Paterson’s proposal would, temporarily, give him the power to make spending and revenue decisions to bridge a multi-billion dollar mid-year imbalance. Article VII of the State Constitution describes New York’s budget process. The governor has the power to submit an executive budget, but the final authority for spending rests in approval of the legislature. I asked State Senator Neil Breslin, an Albany Democrat and long-practicing attorney, whether this was Constitutional.

“My initial reaction is that I seriously question whether it’s constitutional; whether we can abrogate, through legislation, any of our constitutional powers,” Breslin said lawyerly. “Initially, that’s a commitment that I don’t think legislators should be eager or quick to give up. We have our own responsibilities and my initial reaction is that I would be opposed to that.”

“Not only that, but it violates several hundred years of American history,” added Professor Gerald Benjamin, an expert on New York government who teaches at SUNY New Paltz. “Let me remind you: the American Revolution occurred on a number of issues, one of which was called taxation without representation. And the location of fiscal authority in the legislature was a fundamental tenet of representative government, and we have given the power to tax and the power to spend to legislative bodies.”

He added, specifically referencing the State Senate: “the fact that somebody’s irresponsible doesn’t take away the fundamental point that that institution should do what it is supposed to do.”

Kathy Wylde, the president of the Partnership for New York City, applauded the fact that Paterson was trying something.

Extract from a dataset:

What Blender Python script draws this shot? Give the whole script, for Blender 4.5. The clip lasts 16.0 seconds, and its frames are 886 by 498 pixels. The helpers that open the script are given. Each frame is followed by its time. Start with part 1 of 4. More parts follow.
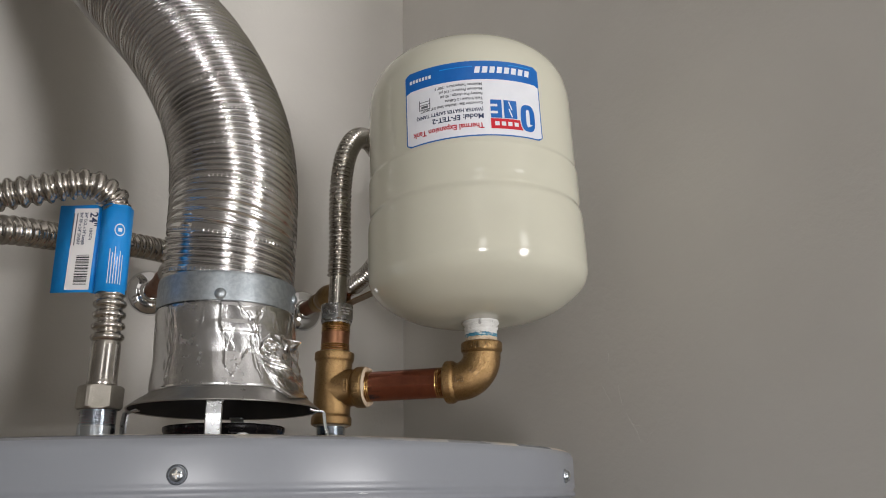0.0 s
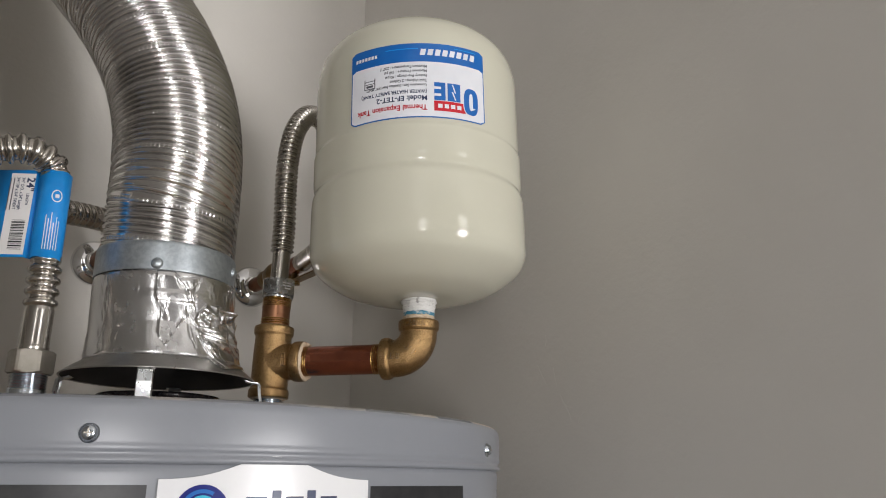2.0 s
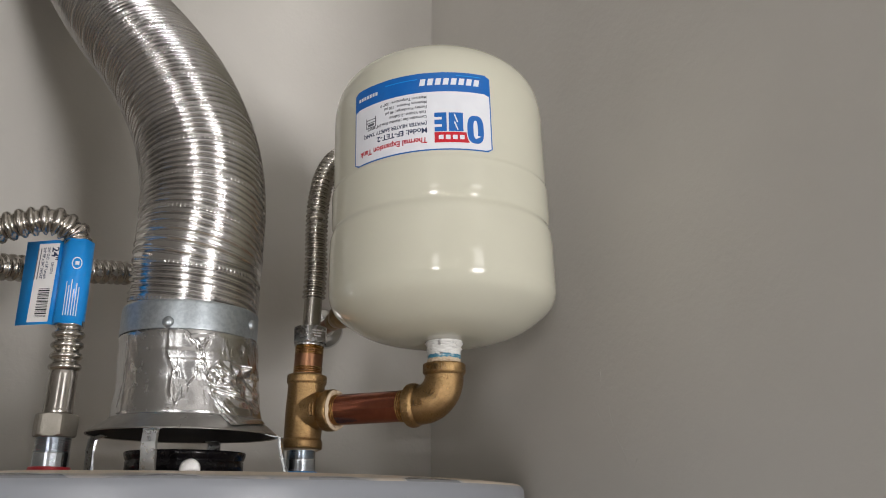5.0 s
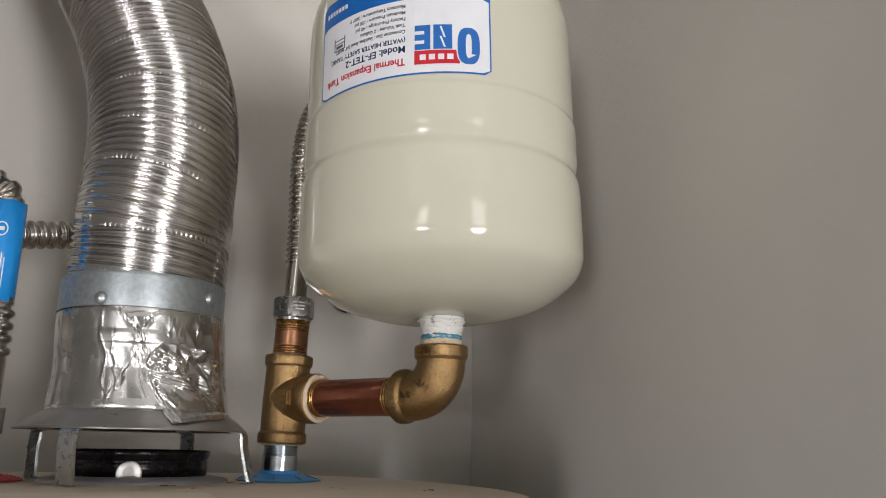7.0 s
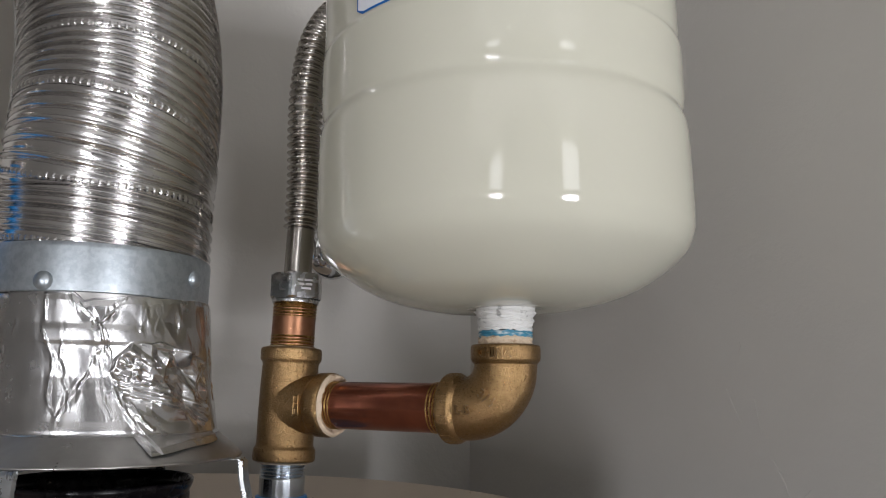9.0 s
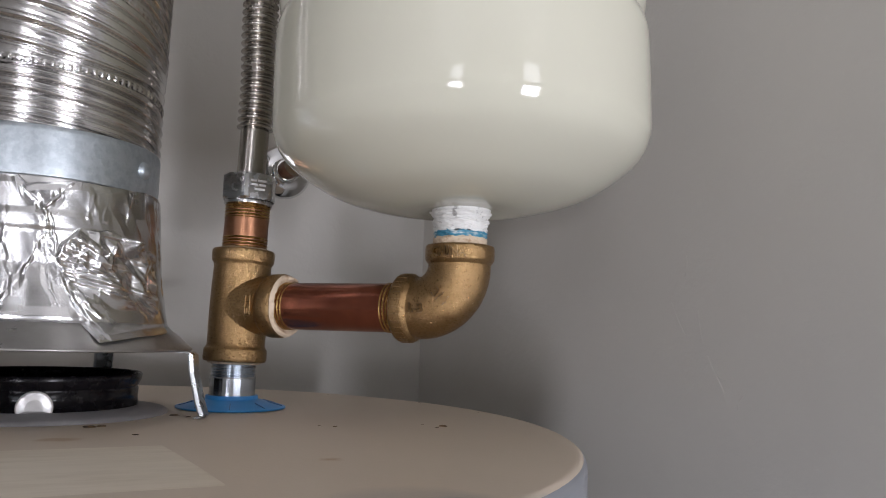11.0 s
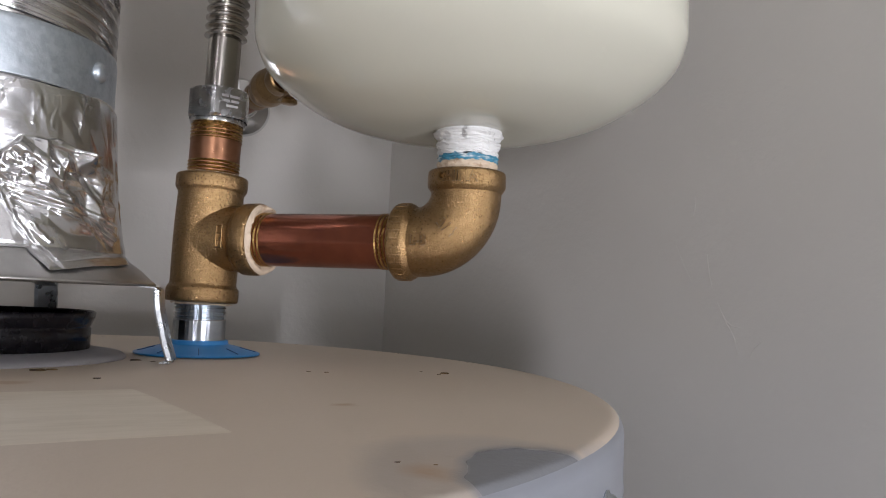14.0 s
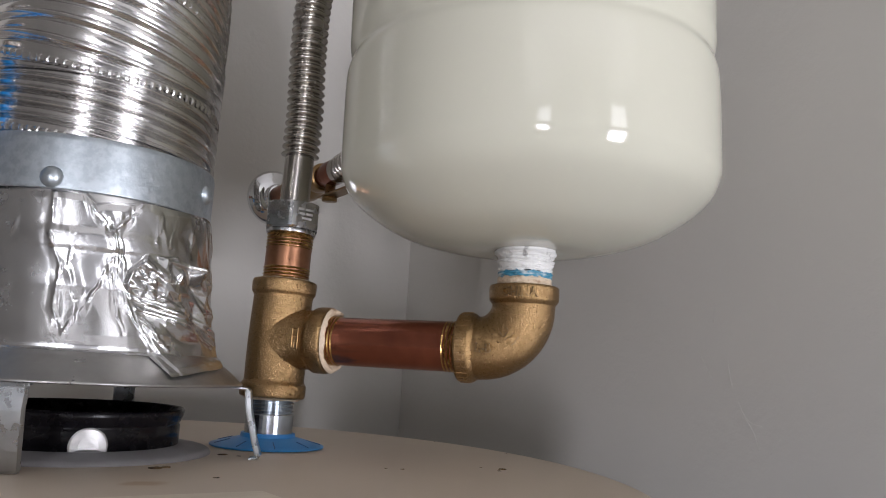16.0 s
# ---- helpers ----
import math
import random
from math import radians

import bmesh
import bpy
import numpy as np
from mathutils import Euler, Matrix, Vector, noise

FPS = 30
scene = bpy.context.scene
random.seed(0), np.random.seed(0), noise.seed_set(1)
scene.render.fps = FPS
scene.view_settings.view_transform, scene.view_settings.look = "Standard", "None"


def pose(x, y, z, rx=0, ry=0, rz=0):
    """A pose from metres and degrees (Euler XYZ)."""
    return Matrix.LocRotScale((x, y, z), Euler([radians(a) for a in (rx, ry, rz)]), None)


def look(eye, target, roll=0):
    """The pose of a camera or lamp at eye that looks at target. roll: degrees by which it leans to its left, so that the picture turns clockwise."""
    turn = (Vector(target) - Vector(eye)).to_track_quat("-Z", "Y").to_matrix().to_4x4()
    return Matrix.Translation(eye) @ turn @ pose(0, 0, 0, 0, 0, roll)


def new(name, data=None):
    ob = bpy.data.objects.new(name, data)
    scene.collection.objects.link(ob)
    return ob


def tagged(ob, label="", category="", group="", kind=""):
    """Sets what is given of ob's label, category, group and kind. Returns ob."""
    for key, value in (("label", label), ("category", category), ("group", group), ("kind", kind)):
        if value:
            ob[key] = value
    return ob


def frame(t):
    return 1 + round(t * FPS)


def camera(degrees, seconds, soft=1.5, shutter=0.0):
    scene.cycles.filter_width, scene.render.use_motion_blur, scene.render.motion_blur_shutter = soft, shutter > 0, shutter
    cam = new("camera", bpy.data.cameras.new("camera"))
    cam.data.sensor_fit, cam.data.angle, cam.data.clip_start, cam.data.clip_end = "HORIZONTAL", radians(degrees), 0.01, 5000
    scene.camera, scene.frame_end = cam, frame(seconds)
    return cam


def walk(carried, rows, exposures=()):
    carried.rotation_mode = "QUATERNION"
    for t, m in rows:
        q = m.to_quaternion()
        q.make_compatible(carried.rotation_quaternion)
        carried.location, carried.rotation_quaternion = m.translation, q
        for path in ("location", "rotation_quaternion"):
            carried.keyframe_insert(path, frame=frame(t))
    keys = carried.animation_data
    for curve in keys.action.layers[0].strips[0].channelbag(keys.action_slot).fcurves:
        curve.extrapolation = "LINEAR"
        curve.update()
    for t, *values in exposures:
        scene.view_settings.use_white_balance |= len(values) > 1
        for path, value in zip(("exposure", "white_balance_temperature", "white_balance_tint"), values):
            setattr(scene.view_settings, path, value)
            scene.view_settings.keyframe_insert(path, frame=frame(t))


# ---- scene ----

“Governor Paterson’s willingness to take the heat for making the budget cuts that are required to save New York State’s credit rating is a demonstration of political courage unlike any we have seen in Albany for some time,” she said. “The business community fully supports his request that the Legislature authorize the Governor to act on behalf of the public interest to forestall a deeper fiscal crisis and urges quick passage of the authorizing legislation.”